Researching Reclassification

January 25, 2013

The MHSAA was the first state high school association in the U.S. to divide its member schools into enrollment groups for season-ending tournament play. Over the years, in one form or another, all other statewide associations have done the same; and in more recent years, some have tweaked their systems to facilitate practical considerations of tournament administration or to address demographic or political shifts among their memberships.

Two forces have combined to bring increased attention to the participation of public and nonpublic schools in the same tournaments: 

  • First, as state associations expanded the number of classifications to provide more opportunities for their schools to experience tournament success, the percentage of nonpublic schools winning those championships has increased.  Nonpublic schools rarely won any championships at all before the expansion to multiple classifications and especially to the additional expansion in football classifications.  Public schools are not winning fewer championships today than years ago; they are merely winning a lower percentage of the championships now provided.
  • Second, as state governments have reduced funding to public schools, those schools have been forced to reduce support for their sports programs and more often make them pay-as-you-go, much like nonpublic schools have operated for years.  As pay-for-play and fundraising have been popularized in public schools, their “marketing advantage” over nonpublic schools has been diminished.

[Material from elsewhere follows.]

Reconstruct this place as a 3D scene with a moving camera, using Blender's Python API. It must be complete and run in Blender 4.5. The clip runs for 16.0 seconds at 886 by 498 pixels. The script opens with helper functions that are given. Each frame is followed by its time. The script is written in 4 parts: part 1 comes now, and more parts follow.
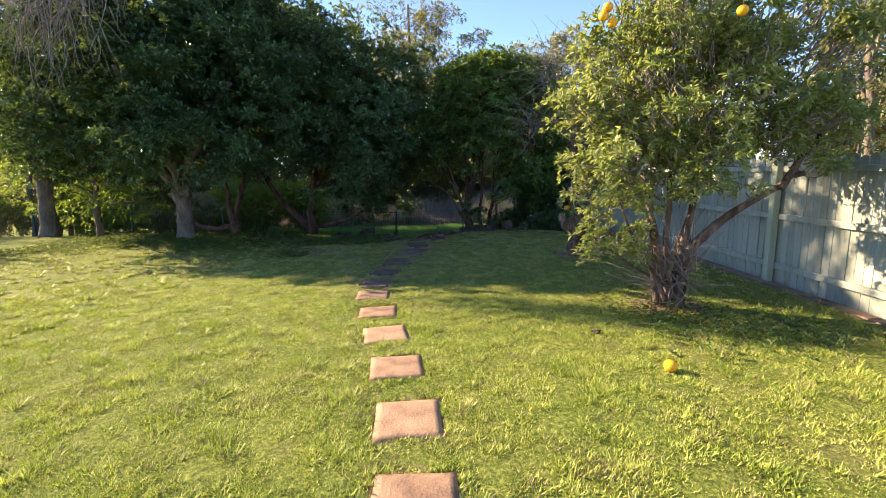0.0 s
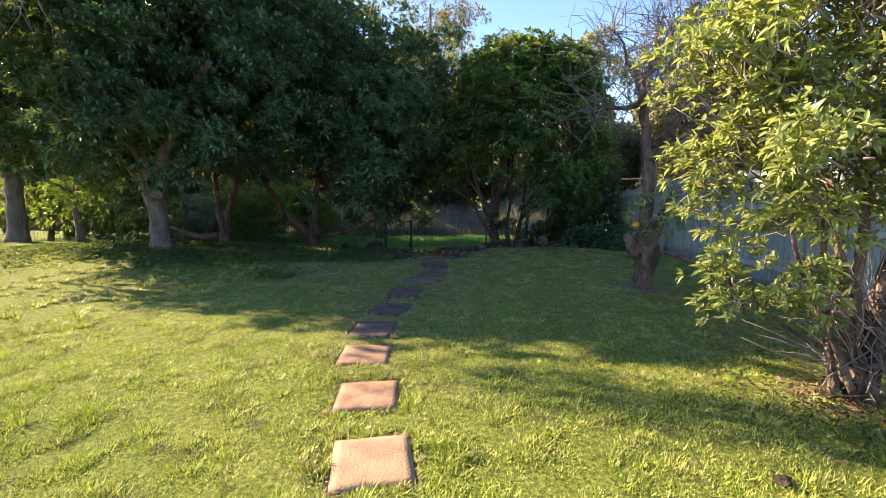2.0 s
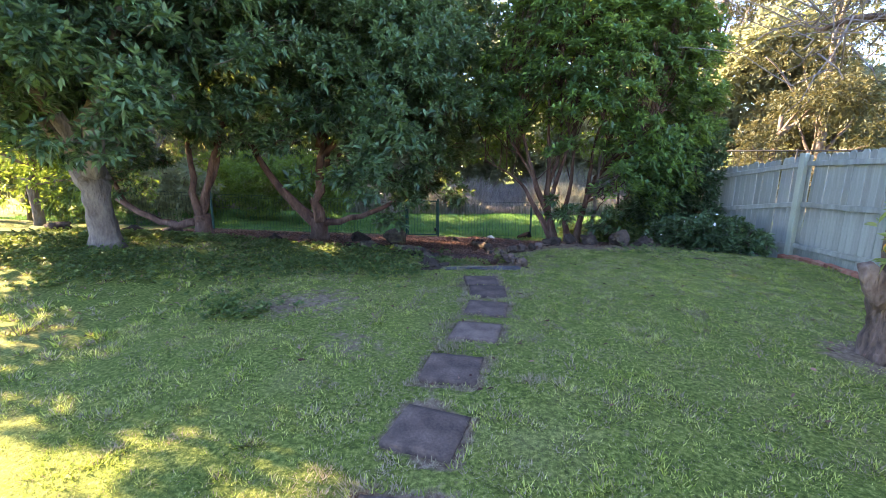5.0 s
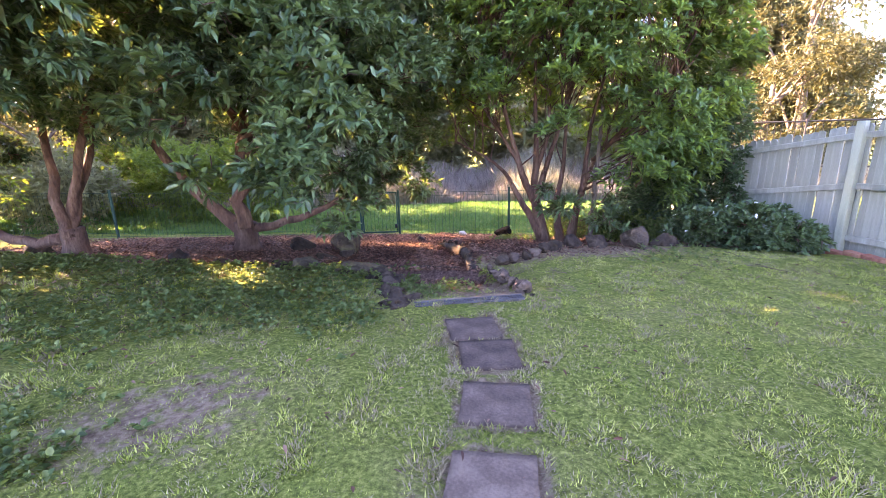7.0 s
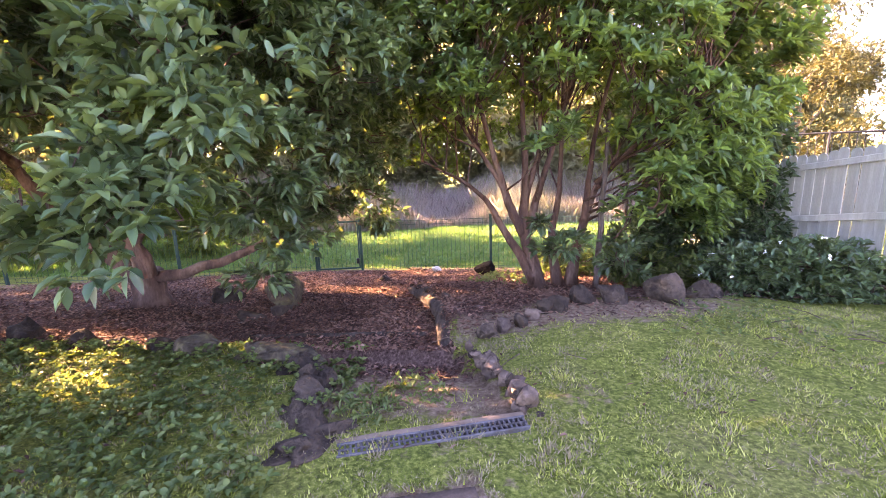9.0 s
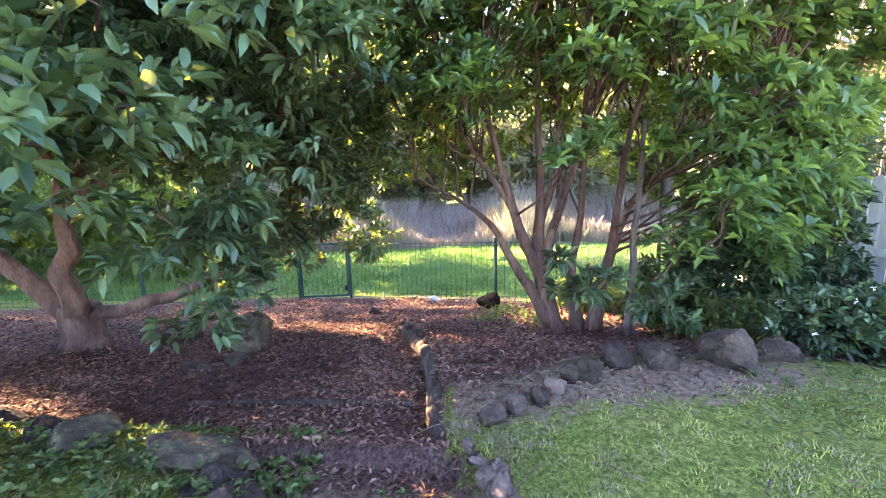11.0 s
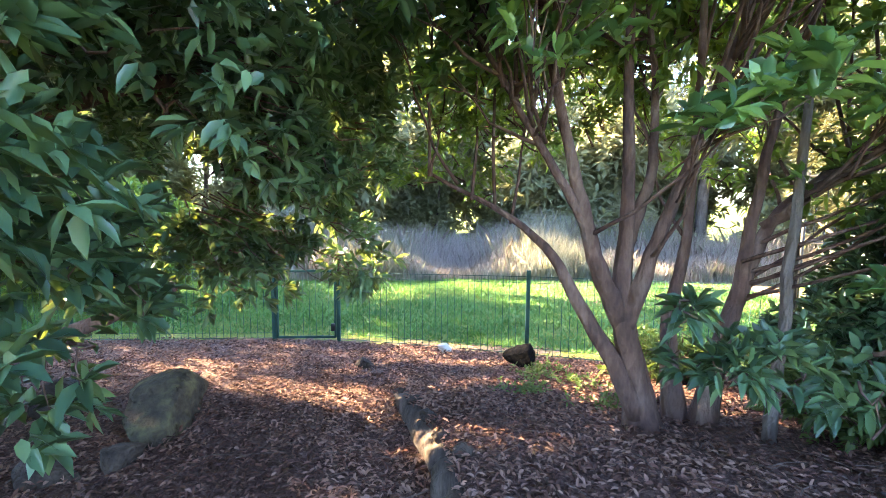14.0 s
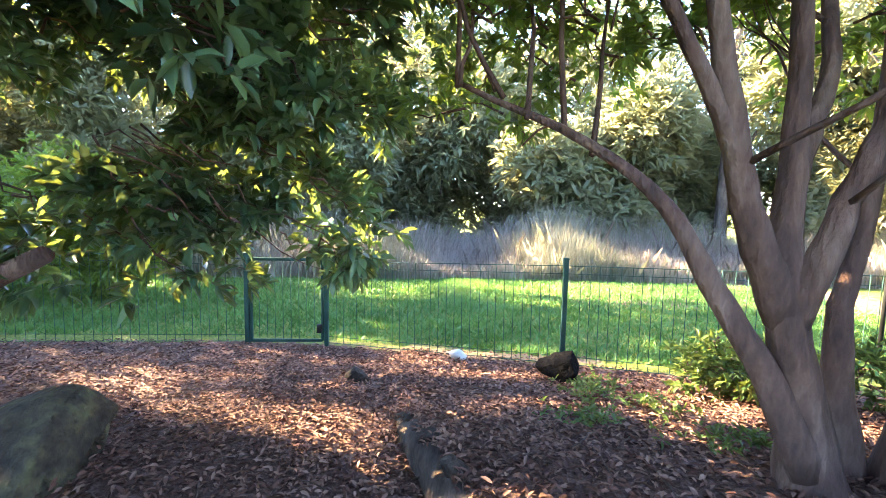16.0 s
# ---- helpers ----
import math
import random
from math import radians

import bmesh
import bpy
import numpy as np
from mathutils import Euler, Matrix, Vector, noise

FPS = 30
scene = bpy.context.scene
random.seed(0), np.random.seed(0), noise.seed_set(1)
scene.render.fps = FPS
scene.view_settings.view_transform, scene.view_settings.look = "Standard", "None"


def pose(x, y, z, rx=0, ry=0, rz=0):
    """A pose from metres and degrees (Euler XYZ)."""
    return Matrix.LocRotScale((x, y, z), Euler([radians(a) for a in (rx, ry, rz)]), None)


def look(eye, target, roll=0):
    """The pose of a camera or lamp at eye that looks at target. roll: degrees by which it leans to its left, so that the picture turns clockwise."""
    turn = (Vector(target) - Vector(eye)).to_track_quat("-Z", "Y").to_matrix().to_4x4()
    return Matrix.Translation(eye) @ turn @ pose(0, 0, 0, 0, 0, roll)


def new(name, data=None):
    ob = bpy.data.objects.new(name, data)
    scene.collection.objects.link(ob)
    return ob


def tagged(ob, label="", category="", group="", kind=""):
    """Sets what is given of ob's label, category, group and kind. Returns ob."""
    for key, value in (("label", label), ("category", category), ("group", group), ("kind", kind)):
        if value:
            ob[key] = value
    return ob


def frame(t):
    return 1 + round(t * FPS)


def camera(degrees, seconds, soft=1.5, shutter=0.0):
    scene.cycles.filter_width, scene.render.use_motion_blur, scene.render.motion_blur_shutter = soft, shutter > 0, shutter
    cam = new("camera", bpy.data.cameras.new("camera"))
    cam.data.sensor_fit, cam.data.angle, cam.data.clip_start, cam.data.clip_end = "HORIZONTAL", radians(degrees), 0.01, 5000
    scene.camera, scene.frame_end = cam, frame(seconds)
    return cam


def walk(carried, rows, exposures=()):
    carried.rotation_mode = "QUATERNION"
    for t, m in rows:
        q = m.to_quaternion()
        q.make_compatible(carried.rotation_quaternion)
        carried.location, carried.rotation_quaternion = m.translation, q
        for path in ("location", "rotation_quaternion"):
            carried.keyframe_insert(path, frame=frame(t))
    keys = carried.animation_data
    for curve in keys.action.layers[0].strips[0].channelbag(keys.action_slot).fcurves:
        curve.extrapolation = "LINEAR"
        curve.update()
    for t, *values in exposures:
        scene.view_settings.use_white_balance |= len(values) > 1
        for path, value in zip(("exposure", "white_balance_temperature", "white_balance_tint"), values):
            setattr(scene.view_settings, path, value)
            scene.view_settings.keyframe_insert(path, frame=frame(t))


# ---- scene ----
cam = camera(90.3, 16.0, soft=0.7)
# time, eye, target, roll
PATH = [
    (0, (1.478, 0.522, 1.463), (1.211, 2.476, 1.133), -1.4),
    (0.5, (1.393, 1.021, 1.431), (1.072, 2.97, 1.123), -1.3),
    (1, (1.284, 1.472, 1.429), (0.954, 3.422, 1.133), -1.1),
    (1.5, (1.193, 1.894, 1.43), (0.878, 3.849, 1.143), -0.9),
    (2, (1.096, 2.416, 1.395), (0.756, 4.365, 1.1), -0.3),
    (2.5, (0.983, 2.824, 1.421), (0.645, 4.77, 1.106), -0.3),
    (3, (0.87, 3.29, 1.431), (0.495, 5.224, 1.088), -0.0),
    (3.5, (0.719, 3.707, 1.406), (0.306, 5.631, 1.047), 0.3),
    (3.7, (0.65, 3.858, 1.419), (0.221, 5.775, 1.046), 0.3),
    (5.8, (-0.017, 5.82, 1.502), (-0.402, 7.726, 1.032), -0.6),
    (6, (-0.069, 6.03, 1.482), (-0.424, 7.939, 1.002), -0.9),
    (6.5, (-0.163, 6.495, 1.427), (-0.459, 8.413, 0.944), -1.2),
    (7, (-0.244, 6.935, 1.445), (-0.489, 8.854, 0.938), -1.5),
    (7.5, (-0.28, 7.419, 1.402), (-0.474, 9.342, 0.887), -1.8),
    (8, (-0.304, 7.896, 1.401), (-0.468, 9.824, 0.893), -2.2),
    (9, (-0.254, 8.675, 1.415), (-0.408, 10.622, 0.985), -2.1),
    (9.2, (-0.218, 8.808, 1.441), (-0.383, 10.757, 1.023), -2.3),
    (11.3, (-0.285, 9.853, 1.398), (-0.45, 11.813, 1.038), -1.0),
    (11.5, (-0.306, 9.945, 1.386), (-0.477, 11.906, 1.029), -0.5),
    (12, (-0.345, 10.232, 1.384), (-0.51, 12.194, 1.034), -0.2),
    (12.5, (-0.374, 10.462, 1.342), (-0.529, 12.431, 1.024), -0.0),
    (13, (-0.415, 10.835, 1.258), (-0.609, 12.809, 1.0), 0.7),
    (13.5, (-0.493, 11.125, 1.203), (-0.7, 13.099, 0.964), 1.3),
    (14, (-0.55, 11.409, 1.117), (-0.739, 13.387, 0.896), 0.5),
    (14.5, (-0.611, 11.703, 1.02), (-0.787, 13.683, 0.803), 0.4),
    (15, (-0.669, 11.958, 0.94), (-0.854, 13.938, 0.73), 0.9),
    (15.5, (-0.766, 12.229, 0.896), (-0.935, 14.21, 0.68), 1.1),
    (16, (-0.828, 12.532, 0.737), (-1.007, 14.514, 0.541), 1.1),
]
EXPOSURE = [(0, 1.95, 7300, 20), (2.0, 2.15, 7300, 20), (3.7, 2.7, 7100, 20), (6.0, 4.4, 8000, 38), (7.5, 4.65, 8800, 50), (9.2, 4.85, 9700, 54), (11.3, 5.0, 7900, 29), (13.0, 5.0, 7500, 19), (16, 4.8, 7500, 19)]
walk(cam, [(t, look(eye, target, roll)) for t, eye, target, roll in PATH], EXPOSURE)

# ---- light ----
SUN_ELEV, SUN_FROM = radians(27), Vector((-1.0, 0.22, 0)).normalized()
sun_dir = Vector((SUN_FROM.x * math.cos(SUN_ELEV), SUN_FROM.y * math.cos(SUN_ELEV), math.sin(SUN_ELEV)))
sun = new("sun", bpy.data.lights.new("sun", "SUN"))
sun.data.energy, sun.data.angle, sun.data.color = 5.0, radians(0.6), (1.0, 0.86, 0.6)
sun.matrix_world = look(sun_dir * 60, (0, 0, 0))
world = bpy.data.worlds.new("sky")
scene.world = world
world.use_nodes = True
wn = world.node_tree
sky = wn.nodes.new("ShaderNodeTexSky")
sky.sky_type, sky.sun_disc = "NISHITA", False
sky.sun_elevation, sky.sun_rotation = SUN_ELEV, math.atan2(SUN_FROM.x, SUN_FROM.y)
wn.links.new(sky.outputs[0], wn.nodes["Background"].inputs[0])
wn.nodes["Background"].inputs[1].default_value = 0.115
sky.dust_density, sky.ozone_density, sky.air_density = 0.0, 5.0, 1.0
sky.altitude = 2200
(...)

Often overlooked by those who call for separate tournaments for public and nonpublic schools is the fact that the majority of nonpublic schools rarely have had any success in statewide tournaments, and some have never had any success at all.  An occasional District championship and a rare Regional trophy is the reality of most MHSAA member schools, both public and nonpublic. This, and the fact that "multipliers" have addressed only nonpublic schools and not also select-enrollment public schools (magnet, charter, choice), explains why MHSAA study groups have rejected the use of an automatic enrollment multiplier for nonpublic schools which is now in use in about 10 states.

Acknowledging the flaws of a multiplier that is applied only to nonpublic schools, a few states have been working with a formula, applied to all schools, that reduces the enrollment figures used for tournament play based on factors that may tend to reduce the percentage of a school’s enrollment likely to participate in sports.  For example, there is limited evidence that students who are on free and reduced lunch participate at a rate that is 10 to 14 percent lower than other students; so this is a factor reducing schools’ tournament enrollments in two states.  A third state association looked at this and decided that the data didn’t justify the effort.

Two other states have recently implemented a system that places schools in a classification for larger schools after they achieve a certain level of tournament success in the classification in which they would normally be placed.  Of course, critics of this type of system that address the “chronically successful” are quick to point out that this does nothing for the school which is successful in the largest classification and tends to “penalize” next year’s students for the success of the previous years’ teams.  Would it be right to force Ithaca High School into a higher classification in football in 2013 because it captured MHSAA titles in 2010, 2011 and 2012?  And what would be done with Detroit Cass Technical after back-to-back titles in Division 1 of the Football Playoffs?

About these topics nationwide, there is much talk, some action, and no consensus.

“Tournacation”

February 9, 2018

Here is one of several gold nuggets from Tom Farrey, executive director of the Aspen Institute, in a piece commissioned by the British Broadcasting Company and published in late December.

A study by George Washington University found that what children wanted most from sport was the chance to play and to try their best, guided by a coach who respects them.

Of the 81 reasons they gave for why sports were fun, “winning” came 48th, “playing in tournaments” 63rd, and “traveling to new places to play” 73rd.

Children’s wishes, however, are not always put first, as parents compete to provide what they believe are the best opportunities.

In the U.S., for instance, there may be no better example of the state of play than the growth of the “tournacation,” a term merging “tournament” and “vacation.”

At one of the nation’s largest children’s football (soccer) tournaments, in rural New Jersey, a drone in flight is best positioned to see the scale of such an event.

Up there, you can see the 75 pristine pitches that will host more than 600 teams of children aged nine to 14, chasing shiny balls, in shiny uniforms.

The cars of thousands of parents mass at the playing fields’ edges.

A two-day event such as this is an opportunity for organizers to make serious money, in this case up to $1,250 per team.

That’s on top of travel and hotel costs of as much as $500 and the $3,000 or more many parents pay each year to their child’s club.

It is an industry built on the wallets of parents, and the chase for opportunities to play in college, perhaps with a scholarship.

What the drone can’t see is how many other children – those who aren’t early bloomers, or whose families don’t have the funds, or time, to take part – have fallen away from the game.

They are often unable to join the best teams, which have the best coaches, training environments, and access to college scouts.

Football (soccer) has declined among those left behind, with fewer children joining either local teams, or playing informal games in the park.

Since 2011, the number of six- to 17-year-olds who play football (soccer) regularly has fallen nine percent to 4.2 million, according to the Sports and Fitness Industry Association.

The number of children who touch a football (soccer ball) at least once a year, in any setting, was down 15 percent.